# Start of Data for the task

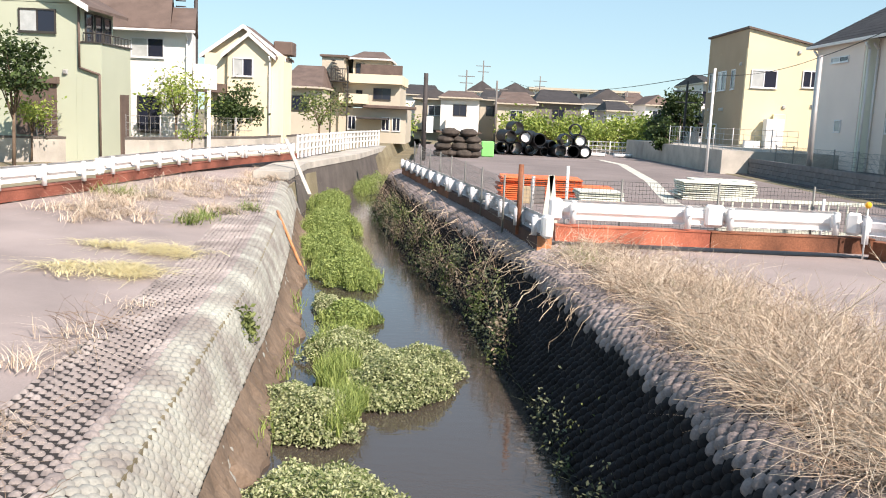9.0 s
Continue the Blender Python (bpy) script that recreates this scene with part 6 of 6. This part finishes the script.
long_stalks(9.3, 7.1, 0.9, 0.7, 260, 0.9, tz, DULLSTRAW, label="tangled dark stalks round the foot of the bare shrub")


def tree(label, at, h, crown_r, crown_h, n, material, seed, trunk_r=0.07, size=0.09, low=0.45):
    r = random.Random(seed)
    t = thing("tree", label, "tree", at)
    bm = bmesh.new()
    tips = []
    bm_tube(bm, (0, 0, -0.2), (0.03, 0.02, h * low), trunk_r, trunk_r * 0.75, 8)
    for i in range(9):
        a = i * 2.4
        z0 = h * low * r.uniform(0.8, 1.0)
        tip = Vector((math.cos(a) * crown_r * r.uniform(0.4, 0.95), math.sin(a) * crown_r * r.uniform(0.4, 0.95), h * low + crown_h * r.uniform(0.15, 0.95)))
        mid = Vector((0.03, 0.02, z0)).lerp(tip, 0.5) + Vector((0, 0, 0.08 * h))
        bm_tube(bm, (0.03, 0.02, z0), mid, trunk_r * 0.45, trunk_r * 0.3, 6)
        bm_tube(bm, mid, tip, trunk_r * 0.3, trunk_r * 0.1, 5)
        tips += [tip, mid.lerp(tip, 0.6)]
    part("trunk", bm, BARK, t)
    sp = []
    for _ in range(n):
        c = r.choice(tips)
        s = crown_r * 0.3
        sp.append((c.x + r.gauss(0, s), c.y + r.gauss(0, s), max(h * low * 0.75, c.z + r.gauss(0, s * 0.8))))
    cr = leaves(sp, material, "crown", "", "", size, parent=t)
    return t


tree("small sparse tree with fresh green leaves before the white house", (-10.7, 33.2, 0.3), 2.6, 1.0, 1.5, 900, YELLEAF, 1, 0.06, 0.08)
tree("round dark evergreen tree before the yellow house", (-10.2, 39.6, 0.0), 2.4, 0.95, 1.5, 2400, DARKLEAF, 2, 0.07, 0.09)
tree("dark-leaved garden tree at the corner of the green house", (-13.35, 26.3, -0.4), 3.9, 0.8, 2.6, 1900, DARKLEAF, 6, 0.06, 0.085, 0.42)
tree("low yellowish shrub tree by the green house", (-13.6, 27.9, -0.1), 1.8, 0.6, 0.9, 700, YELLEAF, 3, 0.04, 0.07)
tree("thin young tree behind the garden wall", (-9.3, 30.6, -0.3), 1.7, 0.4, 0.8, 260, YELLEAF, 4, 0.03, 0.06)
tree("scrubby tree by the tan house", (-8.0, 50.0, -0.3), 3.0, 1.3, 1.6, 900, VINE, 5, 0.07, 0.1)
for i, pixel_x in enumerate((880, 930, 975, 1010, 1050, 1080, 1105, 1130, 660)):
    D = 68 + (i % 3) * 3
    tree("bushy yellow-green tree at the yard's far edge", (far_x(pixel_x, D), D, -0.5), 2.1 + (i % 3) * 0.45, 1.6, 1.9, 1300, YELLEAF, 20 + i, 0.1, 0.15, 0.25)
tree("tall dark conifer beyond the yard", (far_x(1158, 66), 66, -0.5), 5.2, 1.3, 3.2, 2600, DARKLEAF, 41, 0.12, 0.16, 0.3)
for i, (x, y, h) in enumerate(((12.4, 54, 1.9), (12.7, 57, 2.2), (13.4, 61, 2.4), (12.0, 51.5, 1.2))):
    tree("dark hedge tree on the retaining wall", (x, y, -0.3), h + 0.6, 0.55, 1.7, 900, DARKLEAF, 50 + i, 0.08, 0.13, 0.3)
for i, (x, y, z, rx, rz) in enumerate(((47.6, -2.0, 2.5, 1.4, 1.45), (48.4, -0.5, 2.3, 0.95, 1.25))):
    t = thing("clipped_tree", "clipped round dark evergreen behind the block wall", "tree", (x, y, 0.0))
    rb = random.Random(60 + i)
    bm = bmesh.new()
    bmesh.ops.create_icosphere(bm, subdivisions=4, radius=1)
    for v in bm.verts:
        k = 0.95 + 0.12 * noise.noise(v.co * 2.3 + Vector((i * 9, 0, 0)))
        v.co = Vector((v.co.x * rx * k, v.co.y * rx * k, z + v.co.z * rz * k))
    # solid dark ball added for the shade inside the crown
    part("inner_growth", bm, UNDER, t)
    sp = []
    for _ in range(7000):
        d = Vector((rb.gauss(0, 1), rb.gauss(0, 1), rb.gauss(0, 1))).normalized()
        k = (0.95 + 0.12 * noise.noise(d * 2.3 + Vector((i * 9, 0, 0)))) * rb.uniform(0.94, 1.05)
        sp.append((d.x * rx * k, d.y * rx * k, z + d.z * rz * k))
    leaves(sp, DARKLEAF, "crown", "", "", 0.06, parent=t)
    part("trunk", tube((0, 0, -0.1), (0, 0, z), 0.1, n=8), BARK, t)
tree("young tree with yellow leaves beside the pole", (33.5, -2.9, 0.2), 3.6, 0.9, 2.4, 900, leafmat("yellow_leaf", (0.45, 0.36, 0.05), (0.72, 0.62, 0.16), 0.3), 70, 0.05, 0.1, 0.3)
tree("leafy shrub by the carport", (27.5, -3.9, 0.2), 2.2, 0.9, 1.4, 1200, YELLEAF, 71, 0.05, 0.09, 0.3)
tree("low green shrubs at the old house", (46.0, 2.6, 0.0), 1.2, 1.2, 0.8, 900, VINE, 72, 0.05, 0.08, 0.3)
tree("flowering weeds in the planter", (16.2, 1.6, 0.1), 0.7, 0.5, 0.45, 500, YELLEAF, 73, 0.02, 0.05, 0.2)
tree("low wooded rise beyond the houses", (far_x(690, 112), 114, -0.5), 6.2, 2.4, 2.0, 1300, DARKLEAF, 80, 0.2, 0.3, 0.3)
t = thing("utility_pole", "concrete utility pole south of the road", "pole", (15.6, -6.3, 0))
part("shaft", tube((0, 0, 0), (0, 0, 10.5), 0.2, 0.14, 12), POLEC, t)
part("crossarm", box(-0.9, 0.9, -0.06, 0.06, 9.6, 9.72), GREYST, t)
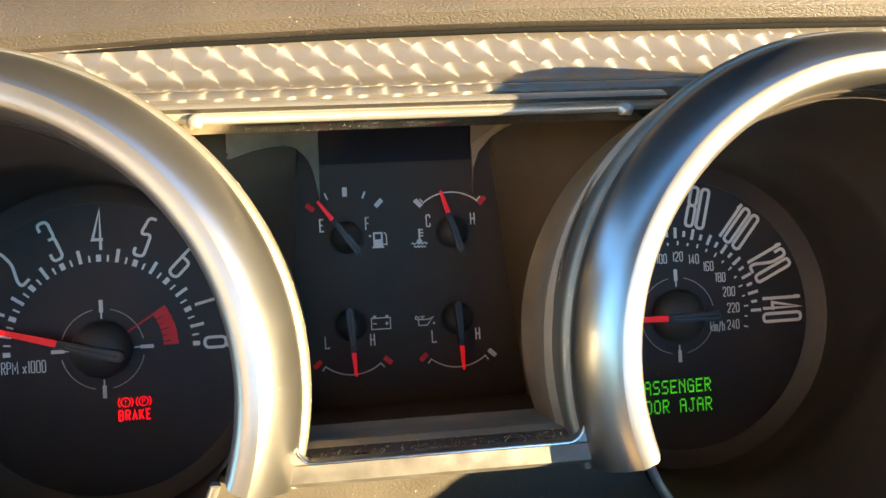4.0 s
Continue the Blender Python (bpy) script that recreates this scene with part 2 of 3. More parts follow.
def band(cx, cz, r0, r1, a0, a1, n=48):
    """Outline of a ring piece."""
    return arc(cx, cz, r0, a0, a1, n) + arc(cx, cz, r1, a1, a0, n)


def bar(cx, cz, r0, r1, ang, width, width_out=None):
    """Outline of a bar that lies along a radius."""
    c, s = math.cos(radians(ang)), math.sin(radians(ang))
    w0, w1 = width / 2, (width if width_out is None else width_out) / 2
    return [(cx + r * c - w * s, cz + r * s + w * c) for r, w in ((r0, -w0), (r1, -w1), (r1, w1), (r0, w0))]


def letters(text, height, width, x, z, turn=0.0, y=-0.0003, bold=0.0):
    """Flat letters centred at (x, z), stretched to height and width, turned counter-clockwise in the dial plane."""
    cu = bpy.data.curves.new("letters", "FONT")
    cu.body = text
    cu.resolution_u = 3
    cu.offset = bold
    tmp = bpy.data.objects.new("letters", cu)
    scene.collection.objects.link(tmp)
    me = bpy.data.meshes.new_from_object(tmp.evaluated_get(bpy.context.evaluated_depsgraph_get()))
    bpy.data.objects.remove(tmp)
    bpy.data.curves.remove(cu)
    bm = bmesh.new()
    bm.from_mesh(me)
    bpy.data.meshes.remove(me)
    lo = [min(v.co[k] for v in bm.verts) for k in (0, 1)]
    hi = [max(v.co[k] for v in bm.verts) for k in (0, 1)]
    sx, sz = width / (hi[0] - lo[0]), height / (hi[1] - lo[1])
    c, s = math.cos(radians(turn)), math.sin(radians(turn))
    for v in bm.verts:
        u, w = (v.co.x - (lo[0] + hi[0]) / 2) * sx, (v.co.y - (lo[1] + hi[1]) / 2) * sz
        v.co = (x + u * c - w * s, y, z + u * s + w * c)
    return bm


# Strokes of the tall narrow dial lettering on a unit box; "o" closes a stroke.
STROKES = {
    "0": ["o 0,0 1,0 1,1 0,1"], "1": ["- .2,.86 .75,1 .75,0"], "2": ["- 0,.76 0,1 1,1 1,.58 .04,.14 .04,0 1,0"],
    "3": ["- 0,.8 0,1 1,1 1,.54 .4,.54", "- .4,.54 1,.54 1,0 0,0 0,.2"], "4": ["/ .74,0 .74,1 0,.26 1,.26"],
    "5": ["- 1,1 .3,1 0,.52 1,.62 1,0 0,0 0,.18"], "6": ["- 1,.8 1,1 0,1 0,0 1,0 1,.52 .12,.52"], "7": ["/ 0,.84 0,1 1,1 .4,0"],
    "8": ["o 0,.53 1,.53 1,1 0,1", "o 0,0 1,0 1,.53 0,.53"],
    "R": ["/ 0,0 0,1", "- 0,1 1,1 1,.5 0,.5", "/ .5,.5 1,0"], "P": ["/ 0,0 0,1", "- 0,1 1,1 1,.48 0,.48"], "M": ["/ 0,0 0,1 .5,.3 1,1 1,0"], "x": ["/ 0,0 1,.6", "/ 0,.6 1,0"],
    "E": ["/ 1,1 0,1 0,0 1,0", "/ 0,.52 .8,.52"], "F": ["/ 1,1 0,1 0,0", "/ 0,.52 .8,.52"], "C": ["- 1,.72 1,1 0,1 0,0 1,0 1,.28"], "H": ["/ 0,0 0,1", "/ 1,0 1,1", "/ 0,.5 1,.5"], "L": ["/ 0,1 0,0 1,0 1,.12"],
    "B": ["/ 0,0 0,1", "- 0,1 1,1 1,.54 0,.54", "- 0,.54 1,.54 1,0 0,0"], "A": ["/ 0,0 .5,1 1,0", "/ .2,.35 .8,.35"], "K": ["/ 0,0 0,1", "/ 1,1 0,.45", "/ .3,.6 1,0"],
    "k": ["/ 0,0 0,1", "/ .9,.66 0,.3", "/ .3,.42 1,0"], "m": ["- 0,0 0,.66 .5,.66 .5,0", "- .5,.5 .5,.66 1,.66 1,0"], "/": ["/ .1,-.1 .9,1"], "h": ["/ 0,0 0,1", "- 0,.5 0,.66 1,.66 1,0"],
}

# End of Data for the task

> What is asked:
Begin with the line containing "More parts follow." and end with the line containing "return arc(cx, cz, r0, a0, a1, n)"; repeat every line from start to finish exactly, and nothing outside them.

> Output for this task:
Continue the Blender Python (bpy) script that recreates this scene with part 2 of 3. More parts follow.
def band(cx, cz, r0, r1, a0, a1, n=48):
    """Outline of a ring piece."""
    return arc(cx, cz, r0, a0, a1, n) + arc(cx, cz, r1, a1, a0, n)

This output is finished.